Cünkü Devlet toplumun neticesi otoriter bir
varliktir. Toplumu ise insanlar olusturur. Devlet yönetimi islami degilse
bu, toplumun islami bir hayat yasamadigini gösterir. Yapilacak yeni bir
devlet kurmak degil toplumu irsad etmektir. Zira toplum islam olursa devlet
islam olur. Toplumu islam olmayan bir islam devleti düsünülemez.
Altyapi hazir olmadan,güc dengesi kurulmadan bunun faydadan cok zarar verecegine inananlar milli-görüse oy vermiyorlar diye isbirlikci veya batil ilan edilemez , farkli icraatlerden ve metodlardan dolayi birilerine göre yanlis yapanlar ehli-sünnet ölcülerine göre batil olmus olmuyor,itikadi acidan ehli-sünnet disina cikmis olmuyor.
Toplumların sıkıntılı ve bunalımlı dönemlerinde samimi mü’minlerin ve dindar insanların yapacakları çok şey vardır. Toplumu teskin, fitne ateşini söndürme başta gelen görevidir. İç karışıklıklara fitne denir. Hz. Peygamber, “fitne zamanında yürüyen koşandan, duran yürüyenden, oturan ayakta dikilenden, yatan oturandan, uyuyan yatandan daha hayırlıdır.” (Buhari, Fiten, 9; Müslim, Fiten, 10, 13; Tirmizi, Fiten, 29; Ebu Davud, Fiten) buyurmuştur. Böyle zamanlarda eylemsizlik en iyi eylemdir. Fakat toplumun gerilemesi, yıkıma ve çöküşe gitmesi fitneden farklıdır. Toplum çöker ve mahvolurken buna seyirci kalınamaz. Herkesin elinden geleni sonuna kadar yapması gerekir....

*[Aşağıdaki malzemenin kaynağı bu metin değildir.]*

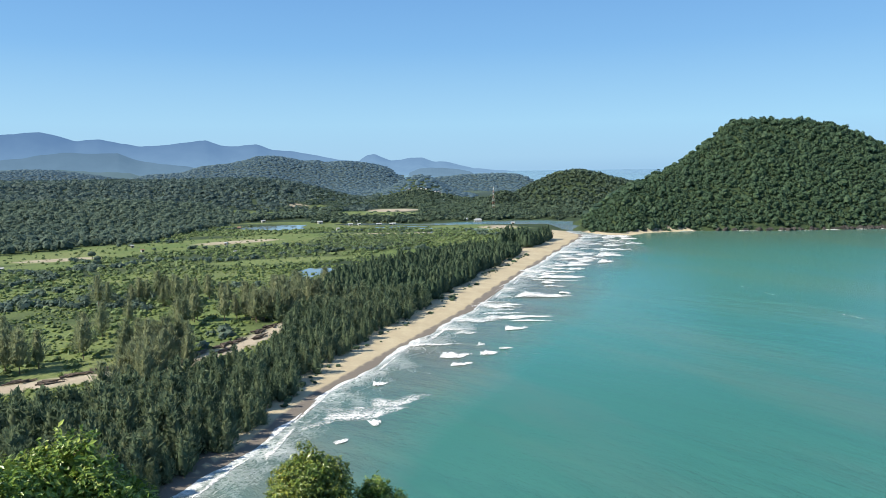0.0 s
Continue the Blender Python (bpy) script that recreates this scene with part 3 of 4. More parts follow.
def canopy(seed, level, lobes, flakes, size, flat=0.85, cut=-0.30):
    """A broad tree crown of unit radius, billowing in rounded boughs, with loose sprays at its edge."""
    g = np.random.RandomState(seed)
    c = g.normal(size=(lobes, 3))
    c[:, 2] = np.abs(c[:, 2]) * 0.9 - 0.1
    c /= np.linalg.norm(c, axis=1)[:, None]
    c *= g.uniform(0.36, 0.64, lobes)[:, None]
    ball = g.uniform(0.32, 0.50, lobes)

    def reach(way):
        b = way @ c.T
        disc = ball ** 2 - (c ** 2).sum(1) + b * b
        return np.maximum(np.where(disc > 0, b + np.sqrt(np.maximum(disc, 0)), 0).max(1), 0.52)

    v, f = ico(level)
    v = v * (0.86 * reach(v) + g.normal(0, 0.03, len(v)))[:, None] * np.array([1, 1, flat])
    f = f[v[f].mean(1)[:, 2] > cut]
    used = np.unique(f)
    lut = np.zeros(len(v), int)
    lut[used] = np.arange(len(used))
    v, f = v[used], lut[f]
    way = g.normal(size=(flakes, 3))
    way[:, 2] = np.abs(way[:, 2]) * 1.2 - 0.5
    way /= np.linalg.norm(way, axis=1)[:, None]
    mid = way * (reach(way) * g.uniform(0.84, 1.08, flakes))[:, None] * np.array([1, 1, flat])
    nrm = way + np.array([0, 0, 0.3]) + 0.32 * g.normal(size=way.shape)
    a = np.cross(nrm, g.normal(size=way.shape))
    a /= np.linalg.norm(a, axis=1)[:, None]
    e = np.cross(nrm, a)
    e /= np.linalg.norm(e, axis=1)[:, None]
    w = (size * (0.55 + 0.9 * g.rand(flakes)))[:, None]
    corners = np.stack([mid + a * w, mid - a * w * 0.6 + e * w * 0.9, mid - a * w * 0.5 - e * w * 0.9], 1).reshape(-1, 3)
    k = len(v) + (np.arange(flakes) * 3)[:, None]
    return np.concatenate([v, corners]), np.concatenate([f, k + np.array([[0, 1, 2]])])


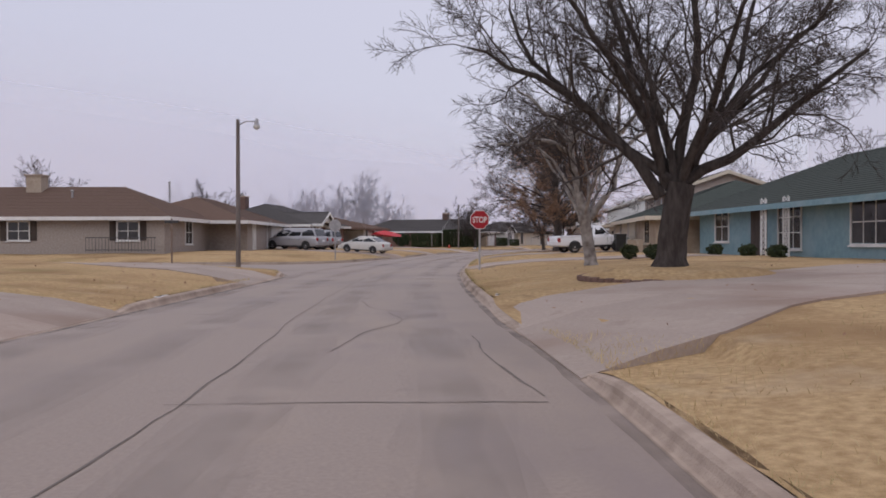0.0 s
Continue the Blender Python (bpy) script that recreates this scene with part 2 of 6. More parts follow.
browner_field(GRASS, (0.29, 0.195, 0.112))
BLADES = surf("grass_blades", (0.40, 0.29, 0.14), (0.66, 0.52, 0.30), 1.6, 0.95, 0, c3=(0.30, 0.28, 0.12), s3=0.35, vary=0, gloss=0.1)
browner_field(BLADES, (0.43, 0.30, 0.17))
WHEELWEAR = surf("worn_concrete", (0.17, 0.15, 0.145), (0.21, 0.185, 0.18), 8, 0.6, 0, vary=0)
BARK = surf("bark", (0.045, 0.037, 0.034), (0.10, 0.085, 0.078), 9, 0.95, 0.8, 25, stretch=(1, 1, 0.3), gloss=0.1)
TWIG = surf("twigs", (0.055, 0.045, 0.043), (0.105, 0.088, 0.082), 3, 0.95, 0, vary=0.1, gloss=0.1)
# paler copy of the twigs for far growth, haze put into the colour
HAZETWIG = surf("haze_paled_twigs", (0.13, 0.115, 0.11), (0.21, 0.19, 0.185), 3, 0.95, 0, vary=0.1, gloss=0.1)
PALEBARK = surf("sycamore_bark", (0.42, 0.385, 0.355), (0.15, 0.125, 0.11), 4.5, 0.9, 0.3, 25, blend=0.52, gloss=0.15)
OAKLEAF = surf("dry_oak_leaves", (0.26, 0.15, 0.095), (0.42, 0.265, 0.175), 2.5, 0.9, 0, vary=0.05, gloss=0.15)
NEEDLE = surf("conifer_foliage", (0.028, 0.04, 0.028), (0.065, 0.08, 0.05), 3, 0.9, 0, vary=0.1, gloss=0.2)
SHRUB = surf("evergreen_shrub", (0.03, 0.045, 0.025), (0.08, 0.095, 0.045), 5, 0.9, 0, gloss=0.2)
DRYREED = surf("dry_reeds", (0.27, 0.145, 0.075), (0.40, 0.245, 0.14), 3, 0.95, 0, gloss=0.1)
ROOFBROWN = surf("brown_shingle", (0.13, 0.085, 0.065), (0.20, 0.135, 0.105), 14, 0.95, 0.4, 18, stretch=(1, 1, 3), gloss=0.15)
ROOFGREY = surf("grey_shingle", (0.075, 0.07, 0.068), (0.13, 0.12, 0.115), 14, 0.95, 0.4, 18, stretch=(1, 1, 3), gloss=0.15)
ROOFGREEN = surf("dark_green_shingle", (0.05, 0.062, 0.055), (0.095, 0.108, 0.095), 14, 0.95, 0.4, 18, stretch=(1, 1, 3), gloss=0.15)
BRICKTAN = surf("tan_brick", (0.36, 0.29, 0.22), (0.46, 0.38, 0.30), 9, 0.9, 0.3, 30, c3=(0.30, 0.23, 0.17), s3=0.8)
BRICKGREY = surf("greyish_brick", (0.33, 0.28, 0.25), (0.43, 0.38, 0.34), 9, 0.9, 0.3, 30)
BRICKRED = surf("red_brown_brick", (0.135, 0.08, 0.065), (0.21, 0.13, 0.105), 9, 0.9, 0.3, 30)
BRICKCREAM = surf("cream_brick", (0.55, 0.50, 0.43), (0.66, 0.61, 0.54), 9, 0.9, 0.2, 30)
WHITE = surf("white_paint", (0.70, 0.69, 0.67), (0.80, 0.79, 0.77), 3, 0.55, 0.05, 30, c3=(0.62, 0.60, 0.57), s3=0.6)
CREAM = surf("cream_paint", (0.58, 0.51, 0.40), (0.66, 0.59, 0.48), 3, 0.6, 0.05, 30)
BLUEPAINT = surf("faded_blue_paint", (0.19, 0.32, 0.37), (0.25, 0.40, 0.45), 4, 0.7, 0.15, 30, c3=(0.30, 0.42, 0.46), s3=0.5)
TAUPE = surf("taupe_siding", (0.37, 0.31, 0.27), (0.43, 0.365, 0.32), 3, 0.7, 0.1, 30)
BROWNSIDE = surf("brown_siding", (0.27, 0.222, 0.195), (0.34, 0.285, 0.255), 3, 0.7, 0.1, 30)
STUCCO = surf("beige_stucco", (0.50, 0.45, 0.415), (0.56, 0.51, 0.47), 5, 0.9, 0.2, 60, c3=(0.46, 0.41, 0.38), s3=0.4)
TRIMLIGHT = surf("pale_trim", (0.58, 0.54, 0.51), (0.66, 0.62, 0.59), 4, 0.7, 0.05, 40)
OFFWHITEBRICK = surf("painted_brick", (0.60, 0.55, 0.52), (0.68, 0.63, 0.60), 7, 0.8, 0.25, 40)
DARKWOOD = surf("dark_wood", (0.045, 0.033, 0.028), (0.085, 0.065, 0.055), 6, 0.8, 0.2, 40, stretch=(1, 1, 0.2))
FENCEWOOD = surf("weathered_fence_wood", (0.22, 0.185, 0.155), (0.33, 0.28, 0.24), 5, 0.9, 0.3, 30, stretch=(1, 1, 0.15))
POLEWOOD = surf("pole_wood", (0.12, 0.10, 0.09), (0.21, 0.18, 0.165), 5, 0.95, 0.35, 25, stretch=(1, 1, 0.1))
GALV = surf("galvanised_steel", (0.34, 0.33, 0.33), (0.45, 0.44, 0.44), 7, 0.5, 0.05, 60, metal=0.6)
RUST = surf("rusty_post", (0.16, 0.11, 0.085), (0.26, 0.2, 0.17), 10, 0.85, 0.2, 60, metal=0.2)
BLACK = plain("black_plastic", (0.02, 0.02, 0.021), 0.5)
RUBBER = plain("tyre_rubber", (0.022, 0.022, 0.022), 0.85)
DARKMETAL = plain("dark_metal", (0.05, 0.05, 0.055), 0.45, 0.4)
CHROME = plain("bright_metal", (0.6, 0.6, 0.6), 0.25, 0.9)
GLASS = surf("dark_glass", (0.012, 0.014, 0.016), (0.02, 0.022, 0.025), 2, 0.12, 0, vary=0.05, gloss=0.7)
WINDOW = surf("window_glass", (0.03, 0.03, 0.033), (0.055, 0.053, 0.055), 2, 0.15, 0, vary=0.2, gloss=0.6)
REDLAMP = plain("red_lens", (0.32, 0.015, 0.015), 0.2)
CLEARLAMP = plain("clear_lens", (0.6, 0.6, 0.58), 0.15)
SIGNRED = surf("sign_red", (0.36, 0.012, 0.022), (0.42, 0.02, 0.03), 5, 0.45, 0, vary=0)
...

Yüce Allah: “Bir kavim kendini bozmadıkça Allah onları bozmaz” (Rad, 13/11) diyor. Eğer bir toplum sahip olduğu yüksek manevi değerleri korursa Allah Teâlâ onları çöküşten korur. O halde yapılacak şey müslüman toplumun kimliğini oluşturan manevi değerleri geliştirmek ve sağlamlaştırmaktır.
Acaba yöneticiler iyi ve dürüst olunca mı toplum sağlıklı ve iyi olur, yoksa halk iyi ve dürüst olunca mı yöneticiler adil ve ehliyetli olur? Bu sorunun cevabı yönetici halka göre, halk da yöneticilerine göre olur. Her ikisi de birbirini olumlu ve olumsuz yönde etkileyebilir.
İnsanlar her zaman layık oldukları yönetim tarzıyla yönetilirler, kendileri iyi olurlarsa yöneticileri de iyi olur, kötü olurlarsa yöneticiler de kötü olur. Zira yöneticiler halkın içinden çıkarlar ve onların bir parçasıdırlar. Tikel tümelin niteliklerini taşır. Bunun için “Kemâ tekûnû yuvella aleyküm” (Siz nasıl olursanız yöneticileriniz de öyle olurlar). “A’malüküm ummalükum” (amalleriniz yönetcilerinizdir, onlar sizlerin eseridir) (bkz. Acluni, I, 146, II, 127) denilmiştir....
Müslümanın görevi toplumları ayakta tutan değerleri, özellikle ahlak kurallarını ve Allah korkusunu, hak ve hukuka saygıyı tabana yaymaktır. Toplumu düzlüğe çıkarmanın yolu budur. Düzelen bir toplumda ister istemez, yöneticiler de düzelir.
Toplumdaki kötülüklerin, haksızlıkların ve yolsuzlukların sorumlusu olarak sadece yöneticileri ve aydınları görmek yanlıştır. Kötü gidişattan herkes sorumludur. Zira bunda genel olarak herkesin az ya da çok payı vardır. İyileşmenin ve düzelmenin şerefi de hem yönetenlere, hem de yönetilenlere aittir. Zira toplum yöneteni ve yönetileni ile bir bütündür.
Iste cemaat bu metodu uyguluyor!
Bugün derin devlere karsi bir mücadele basladiysa bunda cemaatin rolü büyüktür.